Em primeiro lugar, a visão hayekiana implicará que os problemas surgem com a dimensão absoluta da empresa - quanto maior a empresa, mais difícil será aos administradores estarem a par de tudo; já a visão miseana parece indicar que o problema estará na dimensão relativa das empresas: se as empresas crescerem mas o mercado também crescer (p.ex., devido a uma maior globalização), a proporção das alocações de bens que continua a ser feita através do mercado (em vez de por decisões administrativas intra-empresa) não se irá reduzir, logo por aí não haverá problema.

Em segundo lugar, o problema não será tanto a grandeza das empresas, mas sim a concentração vertical (ao pôr as transações internas da empresa fora do sistema de preços) - isto é, haverá problemas em uma empresa possuir simultaneamente as fabricas de conservas e os barcos de pesca; mas uma empresa poderá possuir 90% das fábricas de conservas do mundo que (desde que não se meta no negócio dos barcos) não haverá razão para ter problemas de eficiência (afinal, ela continua a comprar o peixe e a vendar as conservas no mercado).

Em terceiro lugar, mesmo que a empresa conserveira possua muitos barcos de pesca, isso não terá problemas relevantes desde que continue a existir um sector independente significativo (de barcos não integrados no grupo e que vendem a sua produção)  - nos seus cálculos internos, a empresa poderá avaliar o seu peixe pelo preço a que este se transacciona no mercado.

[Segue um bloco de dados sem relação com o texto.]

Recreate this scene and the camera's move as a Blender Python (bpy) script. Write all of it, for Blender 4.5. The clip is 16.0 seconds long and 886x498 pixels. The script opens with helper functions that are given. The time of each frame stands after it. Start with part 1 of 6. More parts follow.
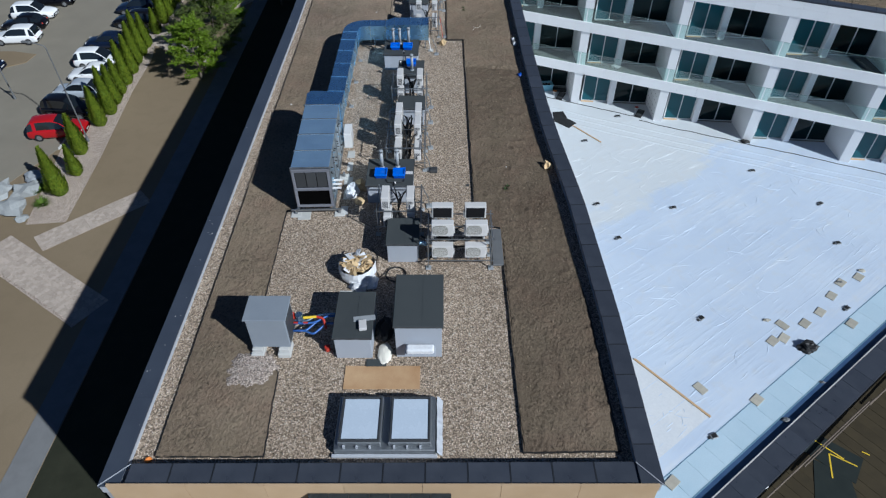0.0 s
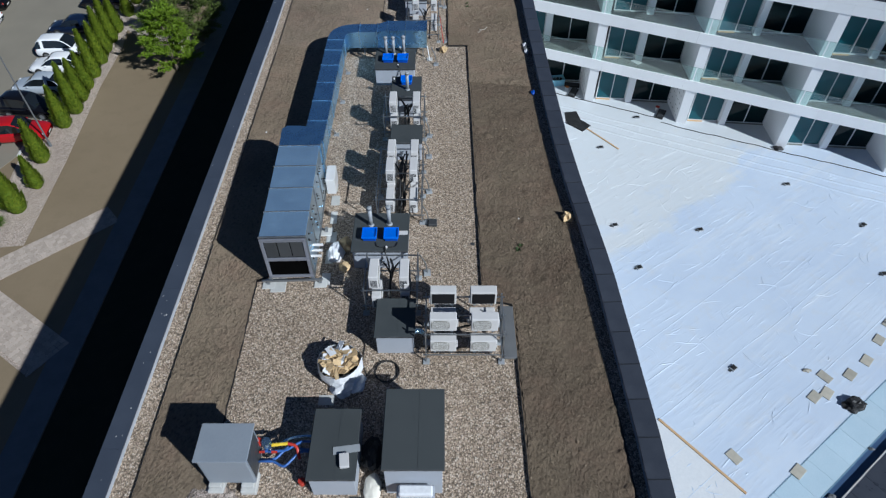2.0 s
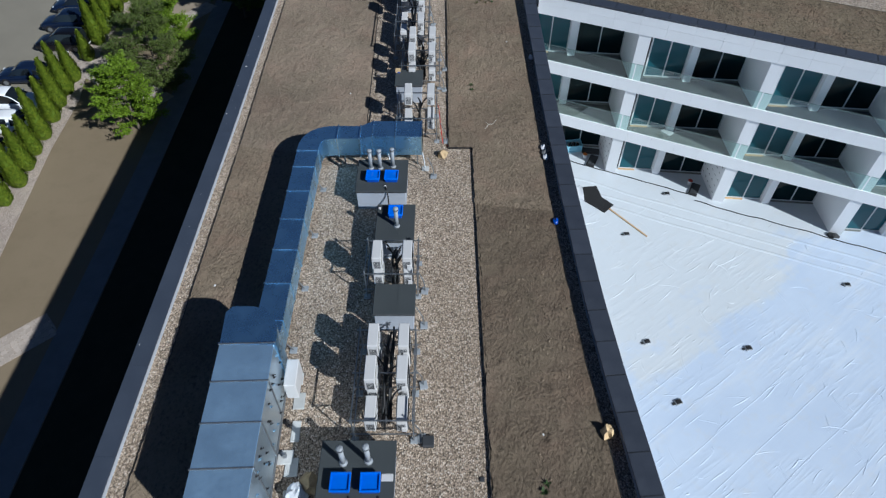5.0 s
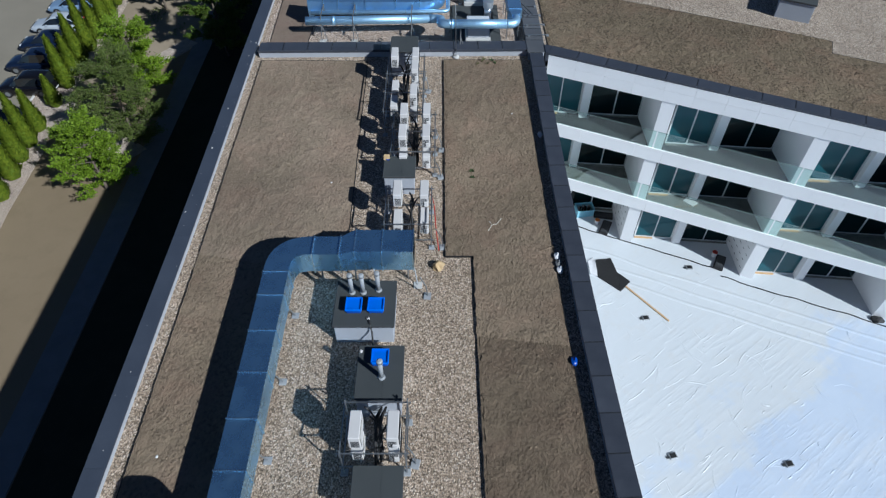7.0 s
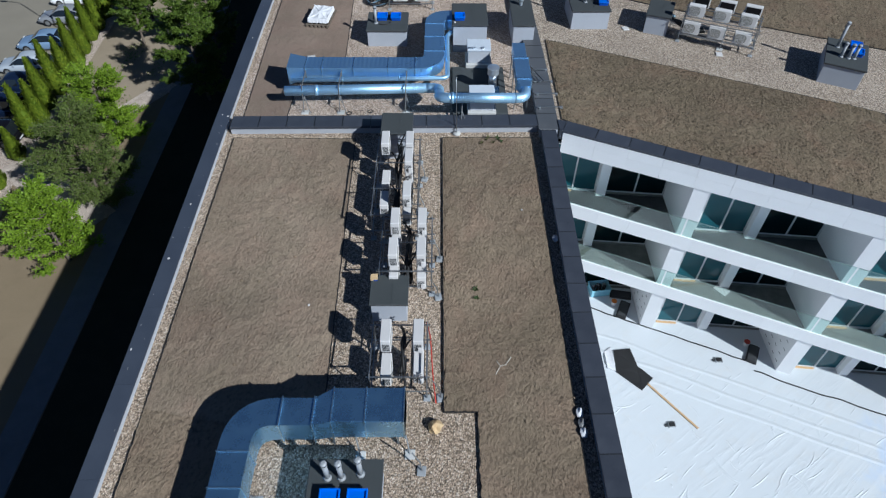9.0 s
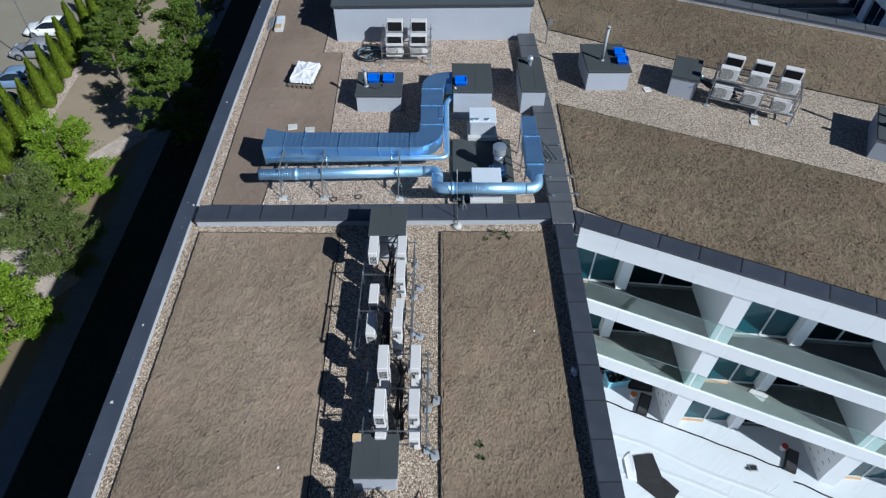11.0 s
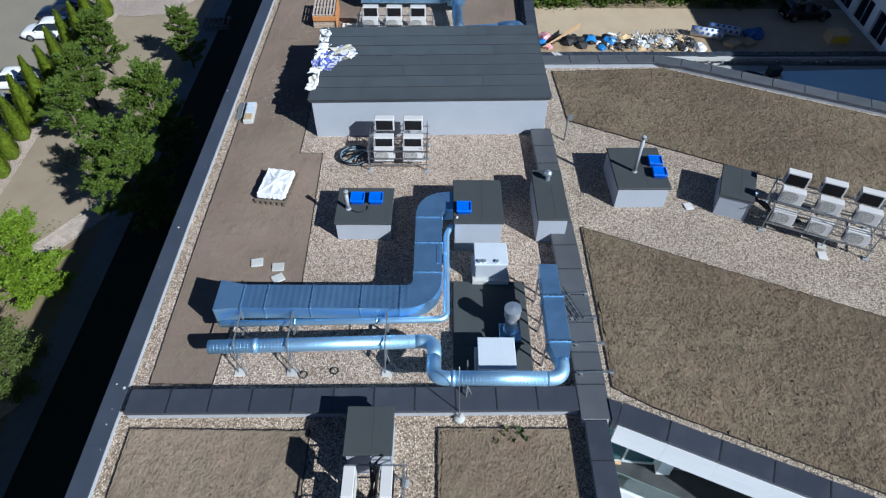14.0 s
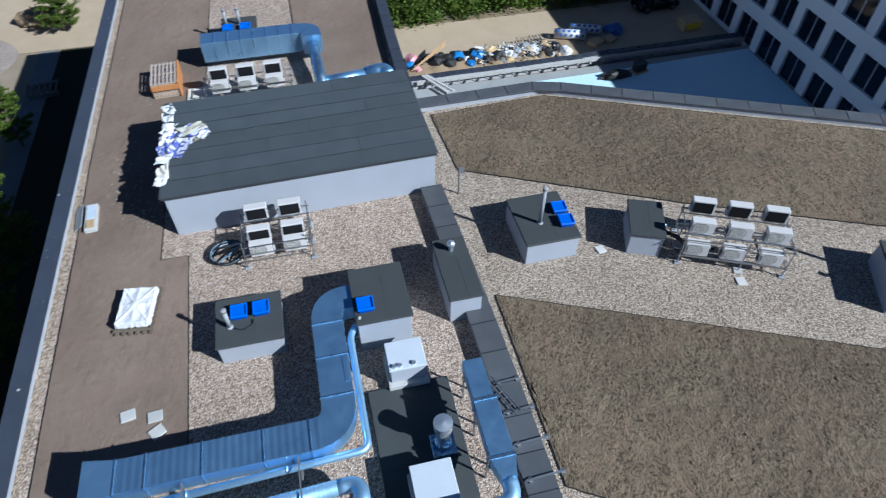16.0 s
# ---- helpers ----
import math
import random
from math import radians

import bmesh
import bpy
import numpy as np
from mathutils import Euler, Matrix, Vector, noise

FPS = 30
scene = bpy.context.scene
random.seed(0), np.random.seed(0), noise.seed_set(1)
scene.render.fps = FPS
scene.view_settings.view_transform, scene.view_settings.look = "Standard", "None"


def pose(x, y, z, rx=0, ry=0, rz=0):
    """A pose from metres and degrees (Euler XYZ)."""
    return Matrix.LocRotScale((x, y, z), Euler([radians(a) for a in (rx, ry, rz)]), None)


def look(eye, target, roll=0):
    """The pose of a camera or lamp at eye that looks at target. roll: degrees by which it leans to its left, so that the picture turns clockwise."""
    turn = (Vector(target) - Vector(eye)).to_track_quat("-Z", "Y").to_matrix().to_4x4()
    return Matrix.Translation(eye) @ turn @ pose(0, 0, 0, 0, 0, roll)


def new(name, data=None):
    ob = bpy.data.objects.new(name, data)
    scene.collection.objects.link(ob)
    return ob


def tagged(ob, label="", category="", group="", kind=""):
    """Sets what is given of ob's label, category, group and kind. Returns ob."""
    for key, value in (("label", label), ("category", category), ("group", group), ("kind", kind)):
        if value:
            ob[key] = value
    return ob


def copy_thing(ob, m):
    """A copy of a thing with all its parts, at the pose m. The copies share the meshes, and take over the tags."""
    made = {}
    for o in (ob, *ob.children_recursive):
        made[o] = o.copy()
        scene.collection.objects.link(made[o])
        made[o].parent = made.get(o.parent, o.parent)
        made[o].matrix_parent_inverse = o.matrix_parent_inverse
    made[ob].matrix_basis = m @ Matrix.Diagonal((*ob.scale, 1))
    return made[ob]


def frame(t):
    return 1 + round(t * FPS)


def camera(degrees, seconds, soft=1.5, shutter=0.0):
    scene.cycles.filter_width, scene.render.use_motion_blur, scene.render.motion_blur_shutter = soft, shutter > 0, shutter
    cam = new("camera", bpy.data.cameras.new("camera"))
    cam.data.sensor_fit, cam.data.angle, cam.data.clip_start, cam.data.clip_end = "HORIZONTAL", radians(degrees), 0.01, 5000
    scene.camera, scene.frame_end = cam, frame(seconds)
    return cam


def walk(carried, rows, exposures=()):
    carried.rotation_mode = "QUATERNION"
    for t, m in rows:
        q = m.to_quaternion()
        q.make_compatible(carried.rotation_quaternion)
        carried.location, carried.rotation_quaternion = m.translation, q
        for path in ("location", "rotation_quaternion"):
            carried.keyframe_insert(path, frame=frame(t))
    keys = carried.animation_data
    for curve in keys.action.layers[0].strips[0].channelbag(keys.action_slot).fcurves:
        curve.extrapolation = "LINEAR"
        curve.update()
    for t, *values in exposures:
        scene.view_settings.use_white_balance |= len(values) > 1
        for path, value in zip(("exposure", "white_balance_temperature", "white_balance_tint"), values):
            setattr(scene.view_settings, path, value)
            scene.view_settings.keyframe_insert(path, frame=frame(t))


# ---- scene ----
cam = camera(70.1, 16.0, soft=1.2, shutter=0.3)
METRES, EYE, TILT, LEAN, TURN = 46.8, 17.95, -43.6, 0.0, 0.0
ROWS = [
    (0.0, 0.0, 0.0, 0.0, -0.0, 0.0, 0.0),
    (0.5, -0.0004, 0.0245, 0.0228, 0.0, -1.01, 0.01),
    (1.0, -0.0008, 0.049, 0.046, -0.0, -2.0, 0.0),
    (1.5, -0.0007, 0.0736, 0.0691, -0.01, -2.97, -0.01),
    (2.0, -0.0008, 0.0985, 0.0924, -0.02, -3.72, -0.05),
    (2.5, -0.0017, 0.1231, 0.1159, -0.04, -4.22, -0.07),
    (3.0, -0.0019, 0.1477, 0.1392, -0.04, -4.59, -0.08),
    (3.5, -0.0019, 0.1727, 0.1623, -0.06, -4.67, -0.07),
    (4.0, -0.0018, 0.1977, 0.1858, -0.05, -4.6, -0.08),
    (6.5, 0.0023, 0.3216, 0.3031, -0.05, -4.41, -0.02),
    (7.0, 0.0026, 0.3462, 0.3257, -0.09, -4.32, -0.02),
    (7.5, 0.0029, 0.3706, 0.3494, -0.1, -4.27, -0.03),
    (8.0, 0.003, 0.395, 0.3727, -0.13, -4.21, -0.03),
    (8.5, 0.0032, 0.4193, 0.3961, -0.14, -4.18, -0.06),
    (11.0, 0.0051, 0.5325, 0.5063, -0.11, -4.18, -0.16),
    (11.5, 0.0053, 0.554, 0.5273, -0.11, -4.18, -0.19),
    (12.0, 0.0056, 0.5751, 0.548, -0.1, -4.17, -0.2),
    (12.5, 0.0057, 0.5959, 0.569, -0.1, -4.19, -0.22),
    (13.0, 0.0062, 0.6165, 0.5895, -0.07, -4.21, -0.22),
    (13.5, 0.0063, 0.6368, 0.6091, -0.06, -4.17, -0.25),
    (14.0, 0.0064, 0.6568, 0.6289, -0.05, -4.15, -0.25),
    (14.5, 0.0064, 0.6759, 0.6481, -0.25, -4.16, -0.05),
    (15.0, 0.007, 0.693, 0.6645, -1.15, -4.13, 0.86),
    (15.5, 0.0094, 0.7081, 0.6788, -4.47, -4.24, 4.05),
    (16.0, 0.0126, 0.7217, 0.6914, -9.98, -4.83, 9.08),
]
walk(cam, [(t, pose(0, 0, EYE, TILT, LEAN, TURN) @ pose(METRES * x, METRES * y, METRES * z, 90 + pitch, roll, yaw)) for t, x, y, z, yaw, pitch, roll in ROWS],
     exposures=[(0.0, -0.10, 5640, 6.0), (4.0, -0.05, 5640, 6.0), (8.5, 0.07, 5660, 6.0), (11.5, 0.24, 5700, 6.0), (14.5, 0.37, 5580, 6.0), (16.0, 0.34, 5420, 6.0)])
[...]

Só se o sector independente fosse tão pequeno que tornasse o mercado residual é que isso iria afectar o cálculo económico. Ou seja, enquanto o modelo hayekiano implicará, como já disse, um decréscimo gradual de eficiência à medida que a empresa cresce, o modelo miseano implicará mais uma espécie de "stick de hóquei" das "deseconomias de escala", em que a empresa pode crescer (e até integrar-se verticalmente) sem grandes problemas, até se chegar a um ponto em que esse crescimento acabaria por reduzir o mercado à insigificância e aí a eficiência da gestão cairia brutalmente.

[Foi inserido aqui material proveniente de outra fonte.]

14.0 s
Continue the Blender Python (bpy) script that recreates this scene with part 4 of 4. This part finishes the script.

Desta forma, parece-me que a visão hayekiana realmente implicará que os próprios mecanismos da economia de mercado não deixarão as empresas crescer muito (já que se irão tornando ineficientes); já a visão miseana parece-me implicar que haverá uma espécie de limite máximo à concentração (quando esta fosse tão grande que "sufocasse" a existência de um verdadeiro mercado de bens de produção e de capital - mantendo o meu exemplo, quando a empresa tivesse integrado verticalmente a pesca e o fabrico de conservas, e ao mesmo tempo tivesse um grau esmagador de concentração horizontal na pesca), mas que, enquanto se mantiverem abaixo desse limite, grandes grupos económicos poderão ir crescendo sem que enfrentem dificuldades de gestão relevantes.

Nota - quando falo em "visão miseana", estou a guiar-me sobretudo pela interpretação que Hoppe dá de Mises no paper linkado logo ao principio.


[Enquanto estava a escrever este post, a minha ideia era sobretudo usá-lo como ponto de partida para talvez me meter nesta conversa; mas também é relevante para aqui]

1 comment:

Rui Botelho Rodrigues said...

eu concordo consigo na interpretação das implicações das teorias de hayek e mises. mas não vejo a relevância para a minha conversa com o Manuel. ele opõe-se às grandes empresas por razões vagamente éticas e culturais, não por questões de eficiência (na verdade, acho que a questão da alocação de recursos não entra na filosofia distributivista).